Measurement Systems S. de R.L is a Panamanian company that recently made the news for distributing malicious code for use in apps on the Google Play Store. This company has links to the US intelligence community, including through a subsidiary called Packet Forensics LLC. Here's a quote from an article on the story:
The data-harvesting code reportedly ran on millions of Android devices and has been detected in well-known consumer apps, Muslim prayer apps, an app for detecting highway speed traps, and a QR code reader. The Panamanian firm reportedly paid developers to include its software development kit (SDK) code in their applications, and the kit handled data collection. The WSJ reports that it was able to look at data from a third-party company that showed the geographic distribution of users whose phones were running the Measurement Systems SDK, and it learned from the researchers that the buried code could obtain information down to location in addition to extracting info like email and phone numbers. The SDK could also view hashed data from WhatsApp image folders and even pull data about nearby computers and mobile devices, potentially mapping out who people meet with on a regular basis.
Developers were paid large sums of money to include this problematic code in their projects. That means the government was likely paying even larger sums for the data that this code ultimately collected. I wonder what kind of system this data was fed into. And if the government was collecting information about groups as varied as users of Muslim prayer apps, highway speed trap apps, and QR code readers, it seems like it would also be collecting this fine-grained data on a stunningly large variety of other types of individuals.

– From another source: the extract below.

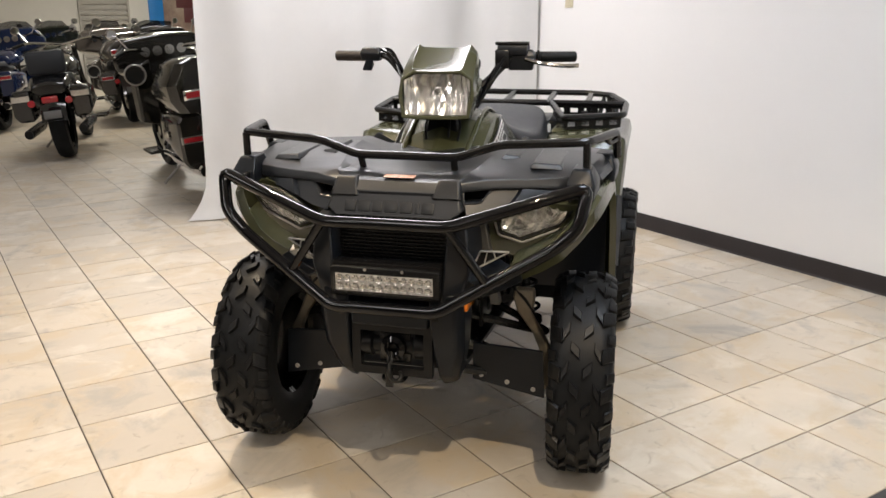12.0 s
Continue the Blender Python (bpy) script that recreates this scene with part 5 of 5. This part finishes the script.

I imagine that all of this data is being fed into a complete social graph, where everyone's digital shadows can be secretly interrogated at any time. Querying this graph might require serious resources, disincentivizing its use for trivial matters. Still, it's now possible to put together a digital profile of anyone, even those who avoid online activity. I'd be surprised if intelligence agencies weren't taking advantage of this new capability.
The disappearance of privacy is something I once tried to fight. But obviously it couldn't be fought. If the government knows everything now, the big companies know more. They know, and they don't care unless they can profit from the information.
The data brokerage industry has interested me in the past. A few years ago, I tried to sell customized crypto market trade data, but market forces prevented the venture from going anywhere. In my case, the problem was a vendor who misrepresented the data and new services that made it easier for average users to access data from the marketplace. But trade data is very different from surveillance data.
The idea of these companies collecting surveillance data and sharing it with the government is uncomfortable. And things keep trending in that direction. When it comes to apps, I have a low expectation of privacy already. This latest revelation lowers that even further.
This surveillance data wasn't collected ethically. There's no reason to believe that it'll be used ethically. This particular data-harvesting operation became public knowledge. How many similar operations are underway now that we don't know about?